## Exercise requirements
Print, word for word, the opening line of the data below and every line after it through the line that contains "33.6, 3.35)], 0.035)", but not the pictures.
════
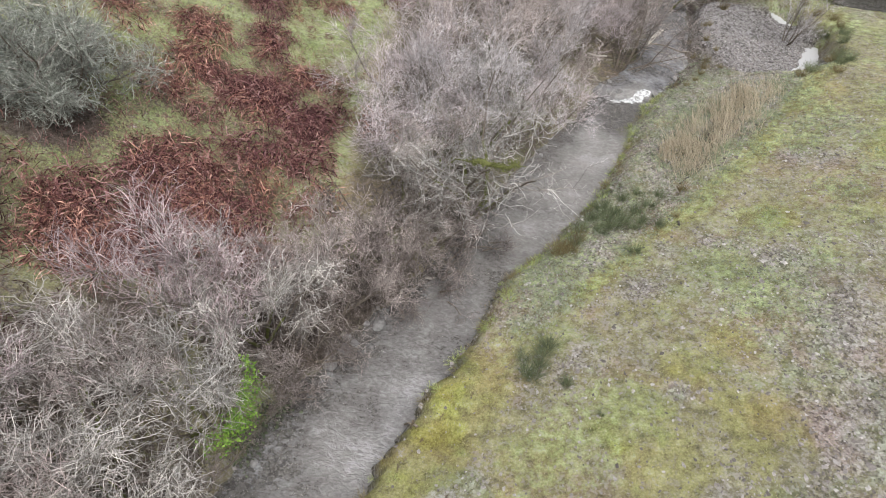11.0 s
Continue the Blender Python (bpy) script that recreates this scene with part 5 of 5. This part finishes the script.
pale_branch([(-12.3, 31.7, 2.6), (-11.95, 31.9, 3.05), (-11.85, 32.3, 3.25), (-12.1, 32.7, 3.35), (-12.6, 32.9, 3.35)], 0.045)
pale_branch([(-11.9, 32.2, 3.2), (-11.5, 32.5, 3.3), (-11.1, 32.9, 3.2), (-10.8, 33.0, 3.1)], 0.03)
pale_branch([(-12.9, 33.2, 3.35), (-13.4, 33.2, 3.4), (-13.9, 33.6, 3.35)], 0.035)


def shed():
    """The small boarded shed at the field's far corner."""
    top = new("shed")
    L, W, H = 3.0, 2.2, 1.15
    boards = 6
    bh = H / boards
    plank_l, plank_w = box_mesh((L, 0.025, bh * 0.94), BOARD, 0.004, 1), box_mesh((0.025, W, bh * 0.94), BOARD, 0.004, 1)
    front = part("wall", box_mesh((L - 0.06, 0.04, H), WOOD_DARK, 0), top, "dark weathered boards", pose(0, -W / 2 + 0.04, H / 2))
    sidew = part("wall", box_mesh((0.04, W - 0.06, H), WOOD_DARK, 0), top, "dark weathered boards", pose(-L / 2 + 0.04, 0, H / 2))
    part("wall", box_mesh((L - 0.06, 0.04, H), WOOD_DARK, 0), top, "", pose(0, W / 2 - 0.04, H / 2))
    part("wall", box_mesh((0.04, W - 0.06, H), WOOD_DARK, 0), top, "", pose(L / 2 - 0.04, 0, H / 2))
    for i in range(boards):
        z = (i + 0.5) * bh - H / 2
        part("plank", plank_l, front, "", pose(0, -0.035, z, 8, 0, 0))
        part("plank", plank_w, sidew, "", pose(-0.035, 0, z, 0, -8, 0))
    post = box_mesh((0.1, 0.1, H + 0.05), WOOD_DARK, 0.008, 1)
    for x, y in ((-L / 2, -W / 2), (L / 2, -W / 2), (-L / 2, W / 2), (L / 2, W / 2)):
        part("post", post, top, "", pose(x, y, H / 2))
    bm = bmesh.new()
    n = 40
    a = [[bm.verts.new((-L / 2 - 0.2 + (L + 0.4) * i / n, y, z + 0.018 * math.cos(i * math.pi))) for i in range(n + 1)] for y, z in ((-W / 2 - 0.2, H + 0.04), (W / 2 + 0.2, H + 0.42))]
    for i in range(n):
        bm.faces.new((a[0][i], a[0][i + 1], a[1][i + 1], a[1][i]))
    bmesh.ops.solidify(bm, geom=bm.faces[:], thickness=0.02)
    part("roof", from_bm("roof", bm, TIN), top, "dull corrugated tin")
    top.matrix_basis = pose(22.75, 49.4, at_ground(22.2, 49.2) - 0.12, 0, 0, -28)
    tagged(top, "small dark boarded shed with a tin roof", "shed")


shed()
════
## Task result
11.0 s
Continue the Blender Python (bpy) script that recreates this scene with part 5 of 5. This part finishes the script.
pale_branch([(-12.3, 31.7, 2.6), (-11.95, 31.9, 3.05), (-11.85, 32.3, 3.25), (-12.1, 32.7, 3.35), (-12.6, 32.9, 3.35)], 0.045)
pale_branch([(-11.9, 32.2, 3.2), (-11.5, 32.5, 3.3), (-11.1, 32.9, 3.2), (-10.8, 33.0, 3.1)], 0.03)
pale_branch([(-12.9, 33.2, 3.35), (-13.4, 33.2, 3.4), (-13.9, 33.6, 3.35)], 0.035)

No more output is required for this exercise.